Before the National Theatre produced Dylan Thomas’s Under Milk Wood they had to make a decision. How could they stuff this dazzling, rapturous comic tone-poem with misery and pain? The policy at the NT is that ticket holders must endure a play rather than enjoy it. They had four options. Racism, homophobia, misogyny and mental illness are the sources of woe most favoured by modern theatre-makers. The NT duly ticked box four, mental breakdown, and hired a writer, Siân Owen, to supply the necessary dollops of torment by penning a one-act melodrama as a preamble to the script itself.
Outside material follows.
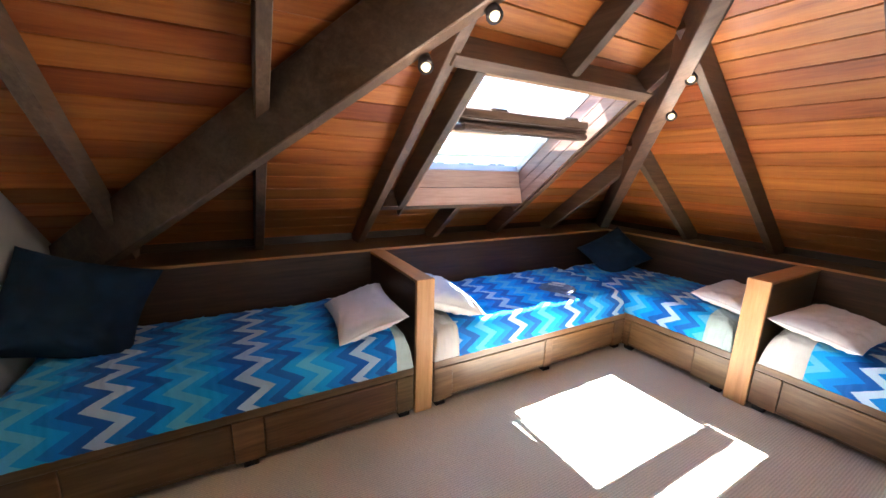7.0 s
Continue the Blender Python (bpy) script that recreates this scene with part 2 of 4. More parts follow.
grey_paint = plain("pale_grey_wall", (0.60, 0.58, 0.56), 0.6, 0, 0.08, 2.0, 0.1, 70)
# Much darker than pale stucco: the wall's shade is put into the base.
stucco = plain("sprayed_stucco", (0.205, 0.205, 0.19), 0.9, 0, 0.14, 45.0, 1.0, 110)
brown_metal = plain("brown_coated_metal", (0.050, 0.041, 0.032), 0.62, 0.2, 0.15, 7.0, 0.03)
black_metal = plain("black_window_frame", (0.022, 0.018, 0.018), 0.33, 0.3, 0.25, 9.0, 0.03)
# Pale blue-grey paint for the sky's reflection on the leaf's bottom rail.
rail_sheen_paint = plain("pale_rail_sheen", (0.52, 0.55, 0.66), 0.30, 0.0, 0.08, 9.0)
grey_frame = plain("grey_window_frame", (0.38, 0.38, 0.38), 0.4, 0.3, 0.1, 9.0, 0.03)
blue_metal = plain("teal_cord", (0.03, 0.08, 0.10), 0.6, 0.0, 0.2, 30.0)
door_edge = wood("honey_door_edge", (0.30, 0.13, 0.04), (0.43, 0.21, 0.07), (0.53, 0.28, 0.105), "z", 0.4)
taupe_trim = plain("taupe_trim", (0.42, 0.35, 0.27), 0.5, 0, 0.08, 5.0, 0.03, 60)
wardrobe_wood = wood("wardrobe_cedar", (0.40, 0.115, 0.025), (0.58, 0.20, 0.046), (0.68, 0.28, 0.075), "z", 0.34, 0.12)
steel = plain("brushed_steel", (0.55, 0.54, 0.52), 0.28, 1.0, 0.15, 30.0)
old_brass = plain("tarnished_brass", (0.45, 0.25, 0.09), 0.35, 1.0, 0.3, 30.0)
bronze = plain("dark_bronze", (0.10, 0.075, 0.06), 0.35, 0.9, 0.2, 30.0)
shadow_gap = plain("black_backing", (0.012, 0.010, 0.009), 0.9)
carpet = carpet_mat()
chev_y, chev_x = chevron_mat("zigzag_cotton_y", "y", -1.0), chevron_mat("zigzag_cotton_x", "x", 1.0)
sheet = plain("white_cotton_sheet", (0.74, 0.72, 0.70), 0.85, 0, 0.06, 14.0, 0.3, 260)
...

The setting is an old folks’ home which looks like a branch of Wetherspoons or an activity centre for pensioners. A real care home is full of colourless wilting old wrecks, chiefly female and mostly deaf, who do nothing all day but sit in chairs staring straight ahead of them. Activity is rare. Conversation rarer. But in this place everyone buzzes with energy and purpose. The women quarrel over the TV set and clack away at their knitting needles making scarves and tank-tops. The men, who are as numerous as the women, fill in crossword puzzles and build complicated model ships. Everyone is Welsh, including the employees. That seems wrong. Where are the Poles, the Slovaks, the Filipinos? Many care homes in Wales have difficulty recruiting local staff.
How would the National Theatre manage to stuff Thomas’s dazzling comic tone-poem with misery?
Only one of the inmates suffers from a disability. His name is Richard Jenkins, which is a joke for the cognoscenti. Richard Burton, who narrated the play for the BBC in 1954, was born with the surname Jenkins. The old chap is told that a visitor is due to see him but he doesn’t understand because dementia has stolen his memory.